Ekonomi dan Bisnis

Manajemen Pajak Bukan Hal Terlarang Asal Tak Langgar UU

Jakarta – Perencanaan pajak (Tax Planning) merupakan praktik yang lazim bagi Wajib Pajak (WP) untuk melakukan penghematan pajak. Ini salah satunya dapat dilakukan dengan memanfaatkan celah hukum. Selain celah hukum, baik perencanaan maupun manajemen pajak yang baik juga memberikan kesempatan dan opsi-opsi bagi WP dalam melakukan efisiensi pajak, baik dari biaya kepatuhan (administration cost), maupun utang pajak itu sendiri. 

Manajemen pajak kerap dilakukan dengan skema penghindaran pajak atau penggelapan pajak. Memahami konsep penghindaran pajak dan penggelapan pajak merupakan hal yang sangat penting. Terlebih lagi tidak mudah membedakan keduanya karena saling berkaitan erat. Meski dapat dibedakan, kedua praktik ini cenderung sulit terpisahkan, terutama karena dipengaruhi kompleksitas hukum di negara yang bersangkutan.
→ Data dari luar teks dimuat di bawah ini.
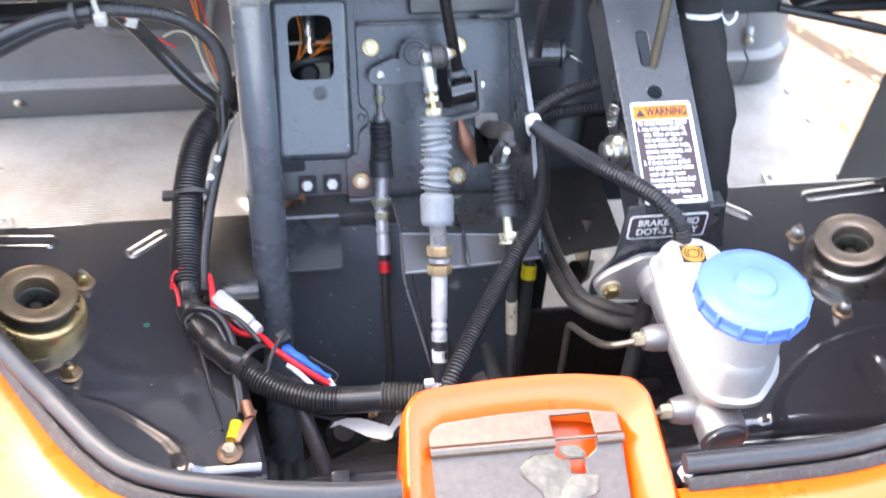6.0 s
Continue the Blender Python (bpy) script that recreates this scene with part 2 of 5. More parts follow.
def bellows(p0, p1, r0, r1, folds, depth=0.22, plain=0.0, seg=20, slack=0.0):
    """A concertina boot from p0 to p1; the last share `plain` is a smooth collar."""
    def rad(s, total):
        u = s / total
        r = r0 + (r1 - r0) * u
        if u > 1 - plain:
            return r1 * 1.02
        return r * (1 - depth * (0.5 - 0.5 * math.cos(2 * math.pi * folds * u / max(1 - plain, 0.01))))
    a, b = Vector(p0), Vector(p1)
    n = int(folds * 8 / max(1 - plain, 0.01))
    bm = sweep([a.lerp(b, i / n) for i in range(n + 1)], rad, seg, smooth=False)
    if slack:
        # hand-worn folds: they lean and bunch unevenly
        ax, run = (b - a).normalized(), (b - a).length
        across = ax.cross(Vector((0, 0, 1))).normalized()
        back = ax.cross(across)
        for v in bm.verts:
            q = v.co - a
            u = min(max(q.dot(ax) / run, 0.0), 1.0)
            free = min(1.0, 6 * u, 6 * (1 - u))
            lean = 0.13 * math.sin(5.1 * u + 0.6) + 0.13 * math.sin(17 * u + 1.9)
            v.co += ax * free * slack * (lean * q.dot(across) + 0.12 * math.sin(13 * u) * q.dot(back) + 0.0018 * math.sin(9.5 * u + 1.0) + 0.0007 * math.sin(31 * u))
            v.co += across * free * slack * 0.0011 * math.sin(7.3 * u + 2.0)
    return bm


def lathe(profile, m=Matrix(), seg=32, bm=None):
    """A turned body: (radius, height) pairs round the local z axis."""
    bm = bm or bmesh.new()
    rings = []
    for r, h in profile:
        if r < 1e-6:
            rings.append([bm.verts.new(m @ Vector((0, 0, h)))])
        else:
            rings.append([bm.verts.new(m @ Vector((r * math.cos(a), r * math.sin(a), h))) for a in [2 * math.pi * k / seg for k in range(seg)]])
    for a, b in zip(rings, rings[1:]):
        if len(a) == 1 and len(b) == 1:
            continue
        for k in range(seg):
            k2 = (k + 1) % seg
            f = [a[0]] if len(a) == 1 else [a[k], a[k2]]
            f += [b[0]] if len(b) == 1 else [b[k2], b[k]]
            bm.faces.new(f)
    return bm


def hexnut(m, r, h, bm=None, chamfer=0.12):
    return lathe([(0, 0), (r, 0), (r, h * 0.8), (r * (1 - chamfer), h), (0, h)], m, 6, bm)


def along(p, d, spin=0.0):
    """A frame at p whose z axis points along d."""
    q = Vector(d).to_track_quat("Z", "Y")
    return Matrix.Translation(p) @ q.to_matrix().to_4x4() @ Matrix.Rotation(spin, 4, "Z")


def block(x0, y0, z0, x1, y1, z1, m=Matrix(), bev=0.002, bm=None):
    own = bmesh.new()
    bmesh.ops.create_cube(own, size=1, matrix=Matrix.Translation(((x0 + x1) / 2, (y0 + y1) / 2, (z0 + z1) / 2)) @ Matrix.Diagonal((abs(x1 - x0), abs(y1 - y0), abs(z1 - z0), 1)))
    if bev:
        bmesh.ops.bevel(own, geom=own.edges[:], offset=bev, segments=2, affect="EDGES", profile=0.5)
    bmesh.ops.transform(own, matrix=m, verts=own.verts)
    if bm is None:
        return own
    tmp = bpy.data.meshes.new("tmp")
    own.to_mesh(tmp)
    own.free()
    bm.from_mesh(tmp)
    bpy.data.meshes.remove(tmp)
    return bm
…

Pada prinsipnya, manajemen pajak bukan merupakan sesuatu yang keliru atau terlarang namun sebuah skema perencanaan pajak harus diuji apakah sesuai atau melanggar undang-undang. Akademisi Perpajakan Universitas Indonesia (UI) Wisamodro Jati menjelaskan, Tax Planning dan manajemen pajak memiliki tujuan yang sama yaitu untuk mengefisiensi kewajiban perpajakan dengan seoptimal mungkin secara legal.

“Tax planning pada dasarnya merupakan bagian dari manajemen pajak. Manajemen pajak sendiri dapat dimotivasi dari beberapa hal, di antaranya peraturan perpajakan yang tidak jelas serta tarif pajak yang tinggi,” ujar Wisamodro Jati dalam pelatihan pajak bertema “Perencanaan Pajak: Tax Avoidance atau Tax Evasion?” yang digelar Center for Indonesia Taxation Analysis (CITA), Kamis, 29 April 2021.

Ia mengungkapkan, sebelum omnibus law, masyarakat dikenakan pajak dua kali di level PT dan di level orang pribadi. Saat ini, PT dikenakan pada level 22%, CV dan firma juga dikenakan pada level 22%. Sedangkan jika menjalankan usaha sebagai orang pribadi bisa dikenakan level yang paling tinggi yaitu 30%. Maka dari itu, masyarakat bisa memilih mau memakai firma, CV, PT, atau bisa menggunakan dalam bentuk orang pribadi, dengan tarif yang berbeda.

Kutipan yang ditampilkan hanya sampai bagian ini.